DIRECTION: Copy each line below that contains "Euler".

EXERCISE INPUTS:
+++
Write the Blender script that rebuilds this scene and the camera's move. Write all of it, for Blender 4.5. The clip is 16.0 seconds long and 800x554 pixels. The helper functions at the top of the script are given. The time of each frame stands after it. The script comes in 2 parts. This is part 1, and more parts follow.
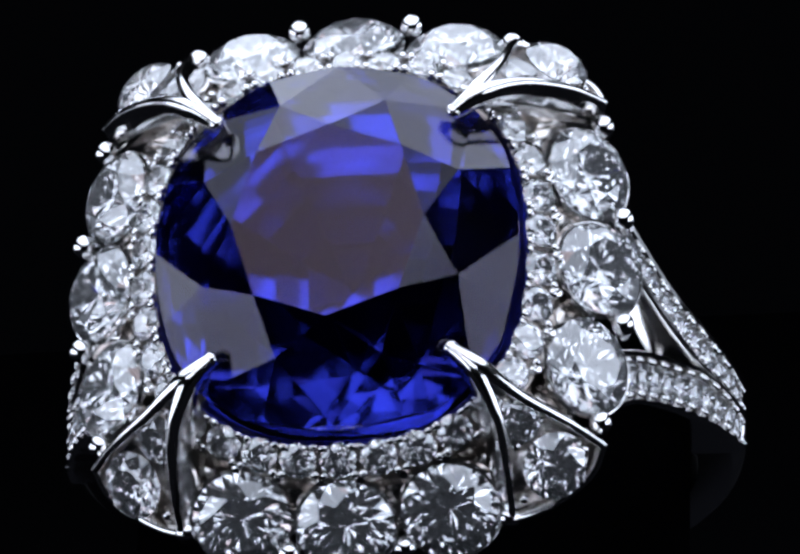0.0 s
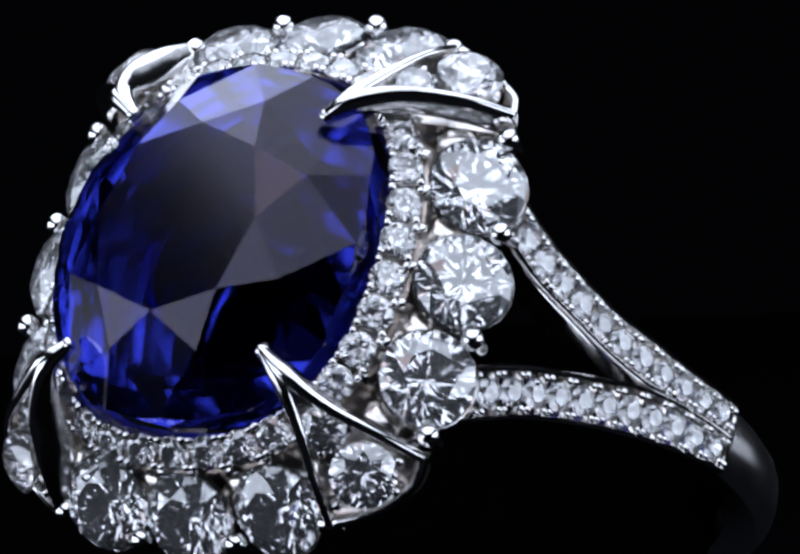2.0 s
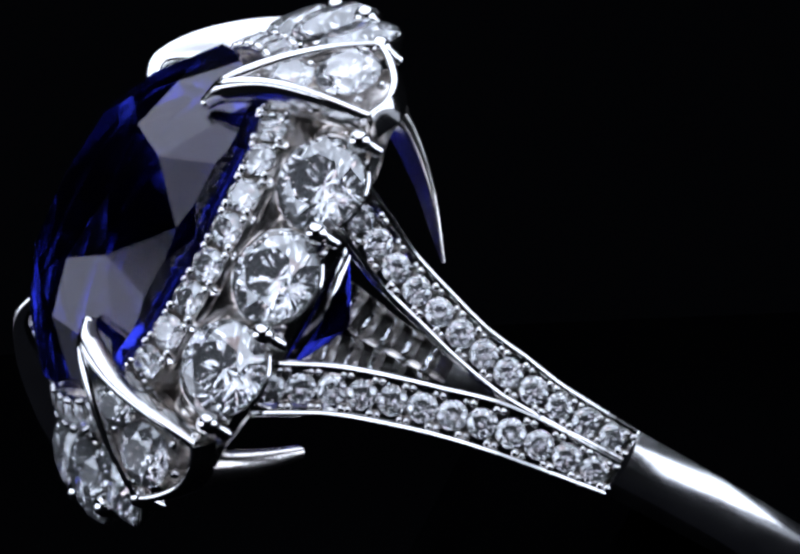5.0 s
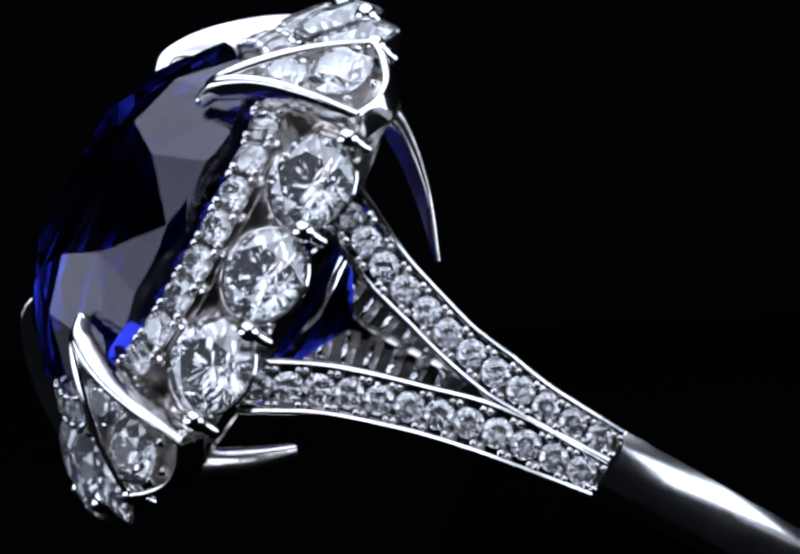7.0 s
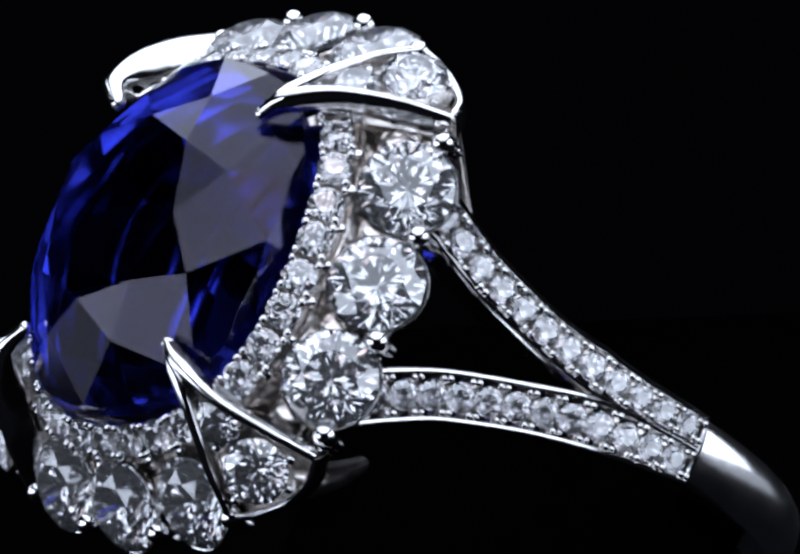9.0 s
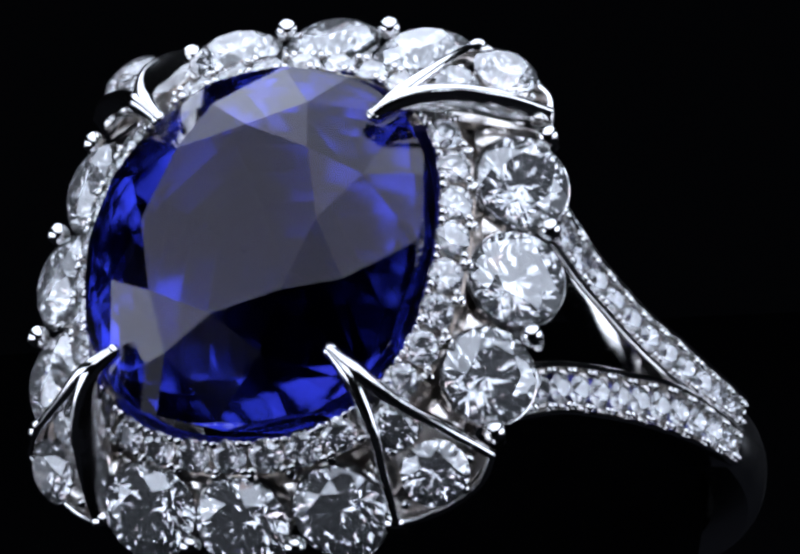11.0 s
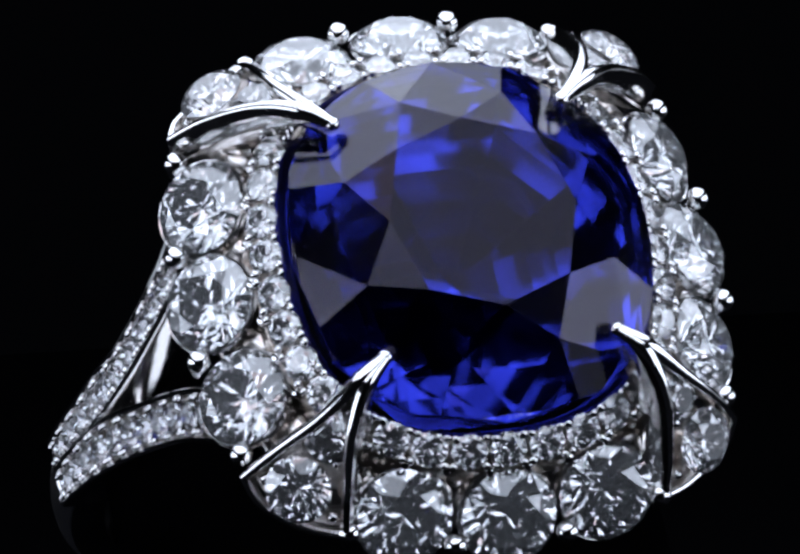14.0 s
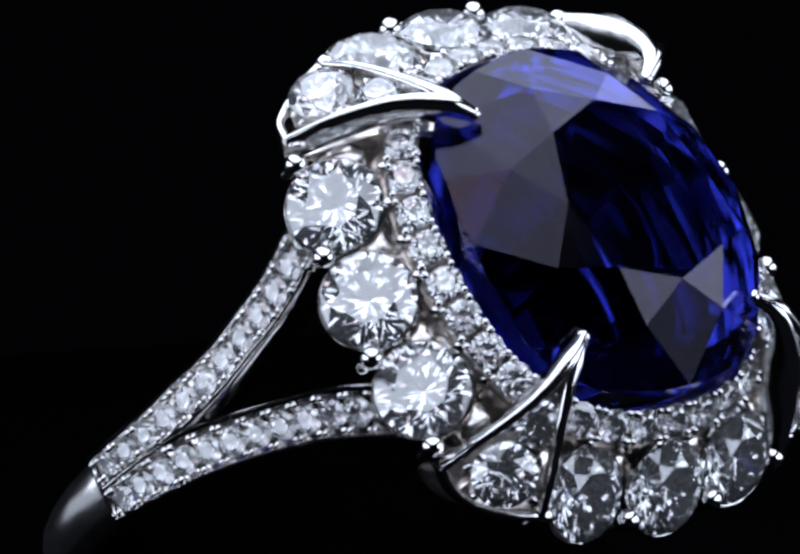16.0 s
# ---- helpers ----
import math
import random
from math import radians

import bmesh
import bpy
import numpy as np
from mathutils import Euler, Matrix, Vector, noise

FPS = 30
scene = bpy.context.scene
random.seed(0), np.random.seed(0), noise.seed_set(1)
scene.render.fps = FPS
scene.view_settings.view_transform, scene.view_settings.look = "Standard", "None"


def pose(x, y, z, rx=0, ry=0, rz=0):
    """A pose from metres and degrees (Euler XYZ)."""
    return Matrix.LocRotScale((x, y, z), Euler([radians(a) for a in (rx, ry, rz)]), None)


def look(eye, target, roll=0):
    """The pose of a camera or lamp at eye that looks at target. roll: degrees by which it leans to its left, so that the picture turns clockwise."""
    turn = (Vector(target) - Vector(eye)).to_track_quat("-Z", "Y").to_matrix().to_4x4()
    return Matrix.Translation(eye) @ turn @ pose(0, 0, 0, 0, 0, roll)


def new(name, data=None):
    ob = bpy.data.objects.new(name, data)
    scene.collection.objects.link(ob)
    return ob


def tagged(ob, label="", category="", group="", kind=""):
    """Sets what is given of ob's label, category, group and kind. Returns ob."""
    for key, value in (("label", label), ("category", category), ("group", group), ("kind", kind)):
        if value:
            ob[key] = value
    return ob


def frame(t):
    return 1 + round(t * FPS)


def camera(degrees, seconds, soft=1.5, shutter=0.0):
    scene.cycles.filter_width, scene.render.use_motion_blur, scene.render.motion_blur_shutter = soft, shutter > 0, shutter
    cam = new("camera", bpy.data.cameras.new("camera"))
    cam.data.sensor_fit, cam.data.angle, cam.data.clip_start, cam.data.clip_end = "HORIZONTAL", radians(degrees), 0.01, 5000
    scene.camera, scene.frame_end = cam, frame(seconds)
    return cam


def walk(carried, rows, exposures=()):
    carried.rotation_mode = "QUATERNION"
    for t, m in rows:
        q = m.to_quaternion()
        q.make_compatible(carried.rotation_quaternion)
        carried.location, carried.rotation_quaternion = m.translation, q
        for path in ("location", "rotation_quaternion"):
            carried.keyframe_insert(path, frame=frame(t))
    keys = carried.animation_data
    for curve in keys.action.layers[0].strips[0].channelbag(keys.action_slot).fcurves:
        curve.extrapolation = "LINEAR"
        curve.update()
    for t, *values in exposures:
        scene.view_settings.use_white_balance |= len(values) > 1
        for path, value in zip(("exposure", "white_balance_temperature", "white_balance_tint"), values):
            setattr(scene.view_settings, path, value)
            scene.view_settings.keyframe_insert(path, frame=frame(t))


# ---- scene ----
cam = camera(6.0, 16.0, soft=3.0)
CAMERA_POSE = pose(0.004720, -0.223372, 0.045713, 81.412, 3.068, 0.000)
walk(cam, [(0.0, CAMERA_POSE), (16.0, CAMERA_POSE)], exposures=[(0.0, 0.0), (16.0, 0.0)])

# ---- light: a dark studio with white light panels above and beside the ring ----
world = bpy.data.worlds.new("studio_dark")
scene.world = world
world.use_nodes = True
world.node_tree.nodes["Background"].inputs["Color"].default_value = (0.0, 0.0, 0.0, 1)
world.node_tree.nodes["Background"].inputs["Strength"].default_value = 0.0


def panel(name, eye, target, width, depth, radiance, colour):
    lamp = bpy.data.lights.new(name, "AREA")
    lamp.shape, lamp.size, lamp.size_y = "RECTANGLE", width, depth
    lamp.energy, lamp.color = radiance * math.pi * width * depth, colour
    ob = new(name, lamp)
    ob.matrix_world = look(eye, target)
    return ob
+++
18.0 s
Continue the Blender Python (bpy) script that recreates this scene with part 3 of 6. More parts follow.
+++
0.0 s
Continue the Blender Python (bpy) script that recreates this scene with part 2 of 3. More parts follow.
+++
PROBLEM SOLUTION:
from mathutils import Euler, Matrix, Vector, noise
    """A pose from metres and degrees (Euler XYZ)."""
    return Matrix.LocRotScale((x, y, z), Euler([radians(a) for a in (rx, ry, rz)]), None)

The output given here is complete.